Verdict: I didn’t miss a goddamn thing.

JDIC

It occurred to me today that I haven’t been to a public library (not counting my bathroom – don’t laugh, even in an extended disaster situation there will always be enough “paper” in there) for a pretty goddamn long time – ever since moving out to this island, so about five years. After university, there just wasn’t much reason to go, especially since I had my trusty old Powerbook 190 and an Asahi-net dial-up account. Oh, and also because I hate reading books in Japanese since I’m pretty good at it but not good enough to not want a dictionary beside me, and paper dictionaries are heavy.
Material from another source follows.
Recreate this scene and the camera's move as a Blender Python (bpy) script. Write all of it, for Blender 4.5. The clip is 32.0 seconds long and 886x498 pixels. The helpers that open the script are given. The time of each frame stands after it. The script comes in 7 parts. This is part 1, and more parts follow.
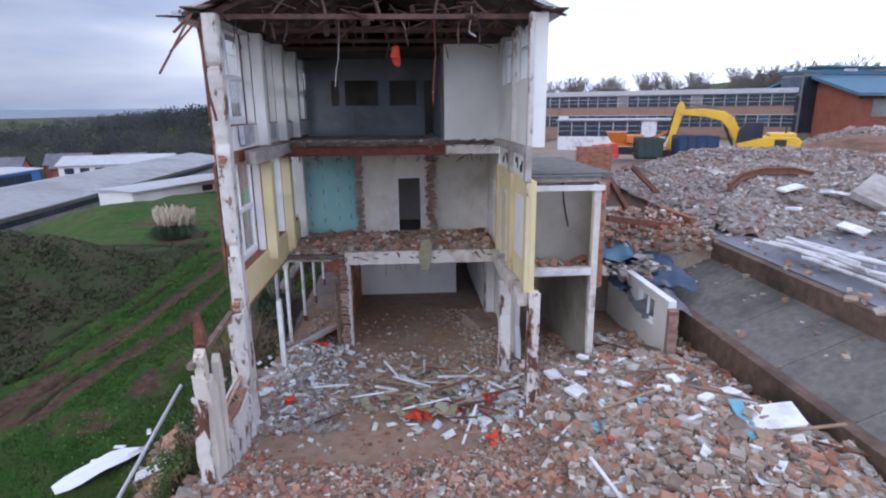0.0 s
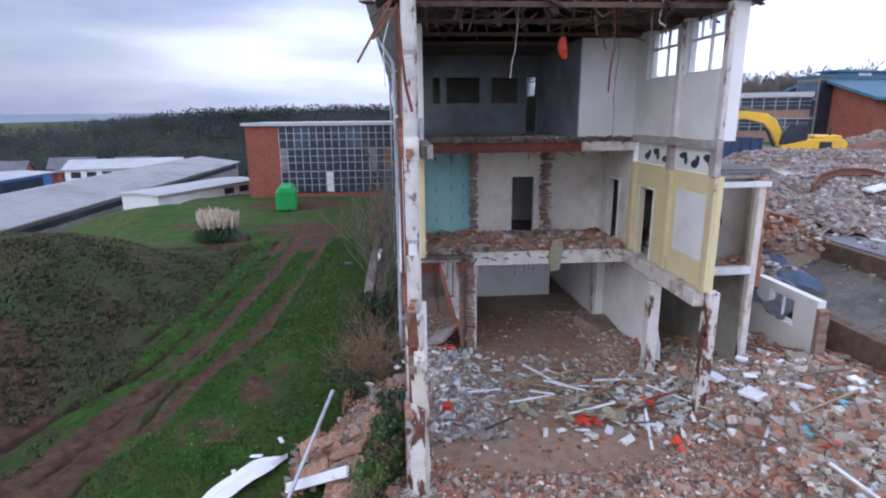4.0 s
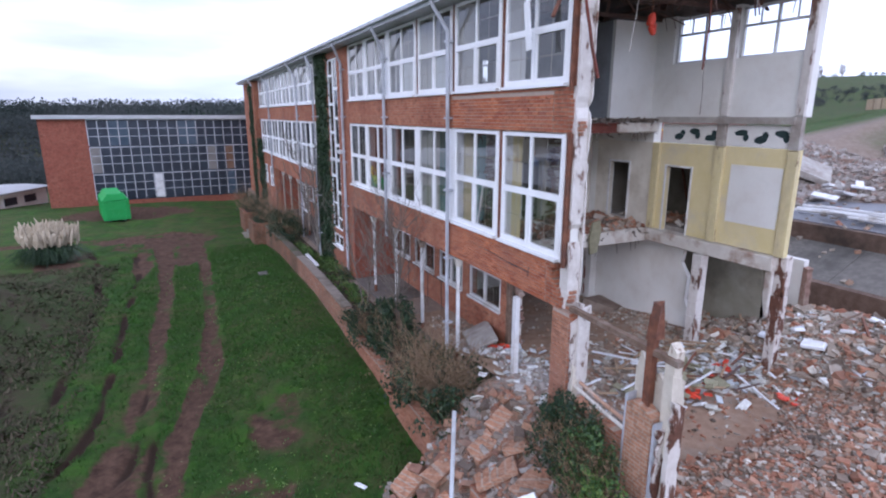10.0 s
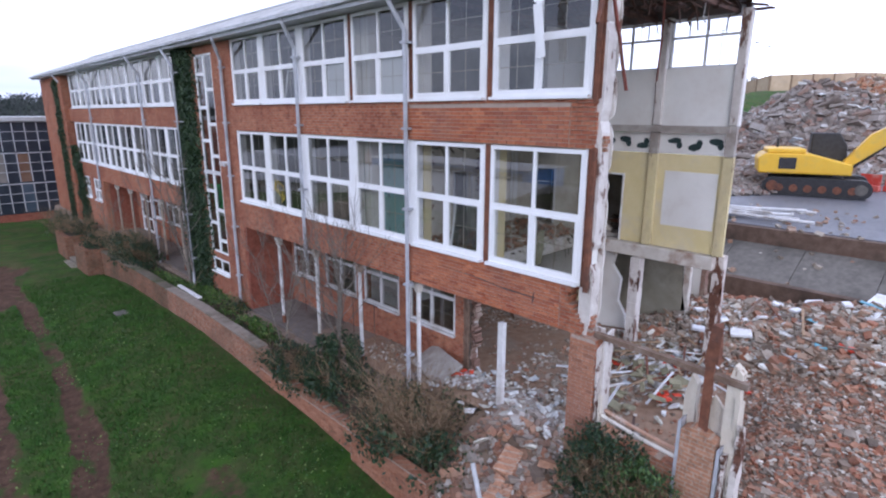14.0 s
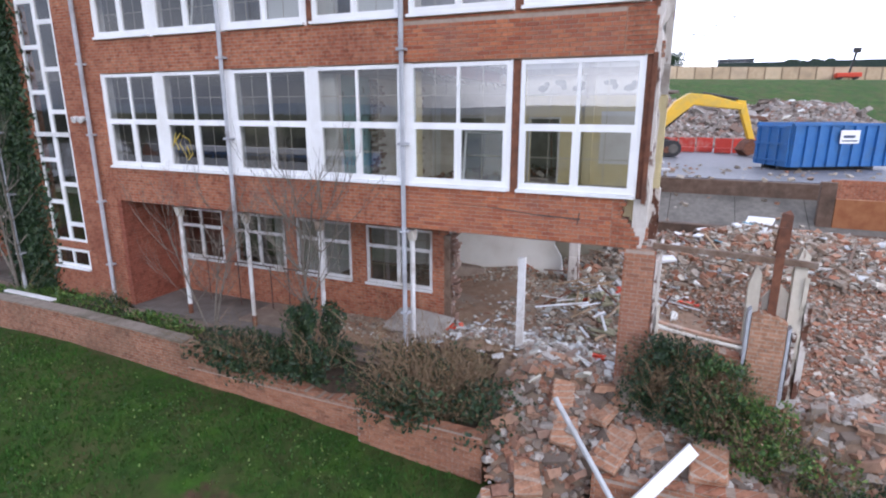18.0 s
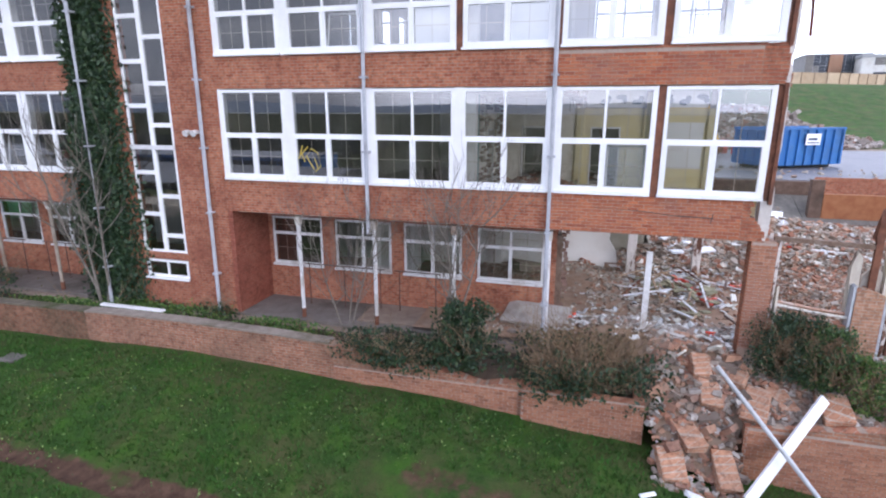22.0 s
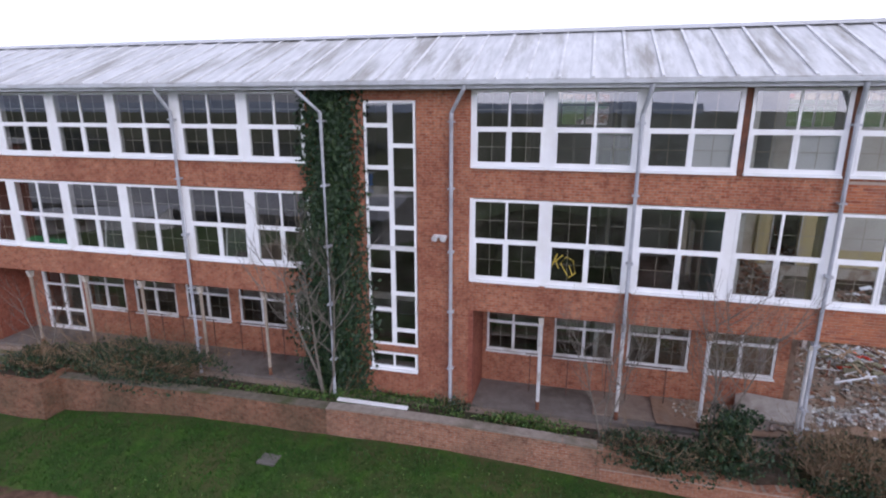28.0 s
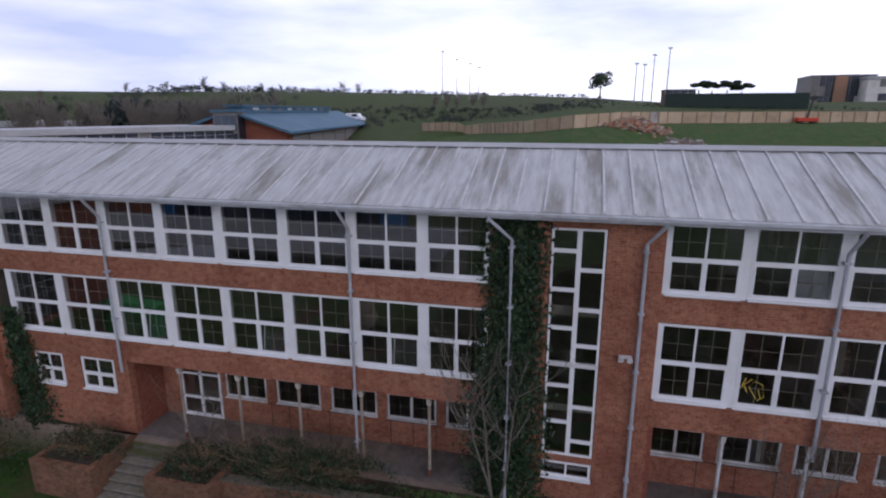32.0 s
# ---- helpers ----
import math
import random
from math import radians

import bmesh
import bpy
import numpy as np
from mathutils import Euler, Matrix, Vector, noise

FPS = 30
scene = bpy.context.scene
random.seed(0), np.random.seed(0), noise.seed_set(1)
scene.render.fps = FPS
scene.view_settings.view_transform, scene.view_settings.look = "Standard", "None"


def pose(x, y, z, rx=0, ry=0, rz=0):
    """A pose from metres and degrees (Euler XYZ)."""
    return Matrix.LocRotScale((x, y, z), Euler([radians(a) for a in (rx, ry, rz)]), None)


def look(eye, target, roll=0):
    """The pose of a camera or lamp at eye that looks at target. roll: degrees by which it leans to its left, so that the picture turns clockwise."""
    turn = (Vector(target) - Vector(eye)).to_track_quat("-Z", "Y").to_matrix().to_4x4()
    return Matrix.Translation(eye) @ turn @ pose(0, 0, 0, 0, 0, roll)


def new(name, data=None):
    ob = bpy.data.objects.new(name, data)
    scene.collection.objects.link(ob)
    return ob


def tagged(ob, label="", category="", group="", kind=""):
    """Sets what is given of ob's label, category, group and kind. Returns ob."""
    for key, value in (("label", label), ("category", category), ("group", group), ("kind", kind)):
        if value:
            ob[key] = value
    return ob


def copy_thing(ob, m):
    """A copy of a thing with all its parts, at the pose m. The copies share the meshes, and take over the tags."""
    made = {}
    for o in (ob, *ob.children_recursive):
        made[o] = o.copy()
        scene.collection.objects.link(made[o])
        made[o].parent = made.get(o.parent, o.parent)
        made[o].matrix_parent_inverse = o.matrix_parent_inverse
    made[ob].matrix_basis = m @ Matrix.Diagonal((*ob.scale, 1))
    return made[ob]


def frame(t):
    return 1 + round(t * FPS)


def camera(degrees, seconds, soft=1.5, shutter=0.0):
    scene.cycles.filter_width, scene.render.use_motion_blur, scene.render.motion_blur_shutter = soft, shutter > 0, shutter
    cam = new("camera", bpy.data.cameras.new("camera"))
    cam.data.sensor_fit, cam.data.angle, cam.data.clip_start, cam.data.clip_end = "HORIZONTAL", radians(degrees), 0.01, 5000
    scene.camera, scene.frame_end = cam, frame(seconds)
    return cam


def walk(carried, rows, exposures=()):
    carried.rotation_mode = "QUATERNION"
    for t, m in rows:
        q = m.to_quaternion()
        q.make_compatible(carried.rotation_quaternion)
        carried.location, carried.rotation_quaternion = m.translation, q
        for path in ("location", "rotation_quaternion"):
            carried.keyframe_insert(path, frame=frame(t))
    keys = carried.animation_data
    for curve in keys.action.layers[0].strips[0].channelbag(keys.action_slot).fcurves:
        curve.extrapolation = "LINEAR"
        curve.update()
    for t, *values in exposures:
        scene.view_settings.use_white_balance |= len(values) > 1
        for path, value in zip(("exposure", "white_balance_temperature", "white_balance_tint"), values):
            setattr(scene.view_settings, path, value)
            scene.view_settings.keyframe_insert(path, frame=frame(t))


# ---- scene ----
cam = camera(77.8, 32.0, soft=2.1)
PATH = [
    (0, (0.111, 0.013, 7.755), (0.223, 1.949, 7.265), -0.6),
    (0.5, (-0.297, 0.001, 7.668), (-0.188, 1.937, 7.178), -0.5),
    (1, (-0.811, 0.02, 7.498), (-0.694, 1.959, 7.026), -0.5),
    (1.5, (-1.284, 0.098, 7.471), (-1.17, 2.039, 7.002), -0.5),
    (2, (-1.816, 0.199, 7.515), (-1.701, 2.14, 7.043), -0.5),
    (2.5, (-2.379, 0.334, 7.49), (-2.257, 2.275, 7.022), -0.4),
    (3, (-2.911, 0.457, 7.537), (-2.784, 2.396, 7.065), -0.5),
    (3.5, (-3.458, 0.608, 7.523), (-3.32, 2.547, 7.051), -0.5),
    (4, (-4.005, 0.749, 7.529), (-3.858, 2.687, 7.056), -0.5),
    (4.5, (-4.536, 0.885, 7.589), (-4.383, 2.821, 7.113), -0.5),
    (6.5, (-6.882, 1.677, 7.477), (-6.599, 3.6, 7.008), -0.1),
    (7, (-7.465, 1.925, 7.473), (-7.103, 3.835, 7.002), -0.1),
    (7.5, (-8.035, 2.215, 7.459), (-7.589, 4.106, 6.985), -0.1),
    (8, (-8.49, 2.475, 7.45), (-7.969, 4.346, 6.973), -0.1),
    (8.5, (-8.983, 2.846, 7.399), (-8.373, 4.69, 6.921), -0.1),
    (9, (-9.468, 3.158, 7.311), (-8.776, 4.973, 6.835), -0.0),
    (9.5, (-9.928, 3.569, 7.2), (-9.153, 5.349, 6.722), 0.0),
    (10, (-10.389, 3.993, 6.986), (-9.536, 5.739, 6.512), 0.1),
    (10.5, (-10.749, 4.372, 6.987), (-9.822, 6.078, 6.509), 0.1),
    (11, (-10.94, 4.695, 6.957), (-9.952, 6.369, 6.485), 0.1),
    (11.5, (-11.114, 5.02, 6.916), (-10.068, 6.657, 6.443), 0.1),
    (12, (-11.306, 5.389, 6.943), (-10.197, 6.984, 6.467), 0.2),
    (12.5, (-11.528, 5.778, 7.09), (-10.358, 7.328, 6.612), 0.2),
    (13, (-11.765, 6.191, 7.247), (-10.534, 7.693, 6.769), 0.2),
    (13.5, (-12.008, 6.64, 7.281), (-10.712, 8.086, 6.802), 0.3),
    (14, (-12.193, 7.123, 7.225), (-10.835, 8.513, 6.748), 0.2),
    (14.5, (-12.347, 7.652, 7.186), (-10.926, 8.976, 6.708), 0.1),
    (16.5, (-12.963, 9.859, 6.792), (-11.306, 10.862, 6.294), -0.2),
    (17, (-13.287, 10.373, 6.534), (-11.58, 11.293, 6.042), -0.0),
    (17.5, (-13.632, 10.838, 6.199), (-11.891, 11.69, 5.709), 0.0),
    (18, (-14.062, 11.325, 5.772), (-12.287, 12.104, 5.282), 0.1),
    (18.5, (-14.503, 11.772, 5.512), (-12.708, 12.501, 5.017), 0.0),
    (19, (-14.972, 12.271, 5.331), (-13.149, 12.925, 4.831), 0.1),
    (19.5, (-15.444, 12.823, 5.208), (-13.598, 13.414, 4.713), 0.2),
    (20, (-15.839, 13.347, 5.299), (-13.991, 13.927, 4.801), 0.2),
    (20.5, (-16.225, 13.906, 5.481), (-14.372, 14.474, 4.988), 0.2),
    (21, (-16.572, 14.488, 5.74), (-14.715, 15.038, 5.243), 0.2),
    (21.5, (-16.839, 15.009, 5.977), (-14.978, 15.547, 5.477), 0.1),
    (22, (-17.063, 15.53, 6.179), (-15.197, 16.053, 5.683), 0.1),
    (22.5, (-17.261, 15.987, 6.385), (-15.391, 16.496, 5.889), 0.1),
    (23, (-17.442, 16.439, 6.633), (-15.572, 16.94, 6.132), 0.0),
    (23.5, (-17.612, 16.848, 6.839), (-15.742, 17.348, 6.338), 0.0),
    (24, (-17.798, 17.445, 7.038), (-15.922, 17.929, 6.543), 0.0),
    (24.5, (-17.947, 17.937, 7.259), (-16.069, 18.42, 6.768), 0.0),
    (26.5, (-18.38, 20.251, 8.206), (-16.503, 20.733, 7.71), 0.1),
    (27, (-18.523, 20.988, 8.462), (-16.647, 21.469, 7.965), 0.09),
    (27.5, (-18.661, 21.84, 8.729), (-16.782, 22.311, 8.23), 0.17),
    (28, (-18.744, 22.526, 9.097), (-16.867, 23.001, 8.596), 0.06),
    (28.5, (-18.801, 23.254, 9.547), (-16.925, 23.726, 9.039), -0.02),
    (29, (-18.847, 23.905, 10.026), (-16.974, 24.38, 9.511), 0.01),
    (29.5, (-18.913, 24.548, 10.508), (-17.04, 25.021, 9.989), -0.07),
    (30, (-19.036, 25.227, 10.929), (-17.161, 25.696, 10.417), -0.05),
    (30.5, (-19.116, 25.864, 11.364), (-17.241, 26.336, 10.855), -0.14),
    (31, (-19.232, 26.475, 11.735), (-17.355, 26.948, 11.231), -0.12),
    (31.5, (-19.387, 27.21, 12.139), (-17.506, 27.677, 11.641), -0.21),
    (32, (-19.575, 27.944, 12.475), (-17.691, 28.407, 11.988), -0.1),
]
EXPOSURES = [(0, 0.74, 5700, 17), (9, 0.84, 5650, 20), (12, 0.96, 5680, 19), (14, 0.88, 5750, 19), (19, 1.2, 6050, 17), (24, 1.34, 5900, 19), (27, 1.1, 6080, 21), (28.5, 0.76, 6120, 22), (30, 0.28, 6080, 22), (32, -0.18, 6080, 22)]
walk(cam, [(t, look(eye, target, roll)) for t, eye, target, roll in PATH], EXPOSURES)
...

I love public libraries, partly because I’ve always been a bookworm, but also because I love seeing what other people are reading. In Japan, just like anywhere else, you can tell an awful lot about people by the books they’re reading. For instance, people who come in just to read newspapers are cheapskates (or poor), and generally have too much fucking time on their hands. They often reek of cheap coffee and are comparing ticket stubs to sports results. People who read western fantasy in Japanese are generally to be avoided (not a problem because they are almost always socially inept). People reading novels by Ramo Nakajima (even before he got busted on possession charges) have either smoked weed at some point in their lives, or have grandparents who lived in Manchuria. And people reading Osamu Dazai may be more prone to suicide by drowning than others. Go figure.
I also love public libraries for the same reasons I love public file servers. All those permissions and protocols and hierarchies, I suppose. For such a slob, I sure do love a clean house sometimes.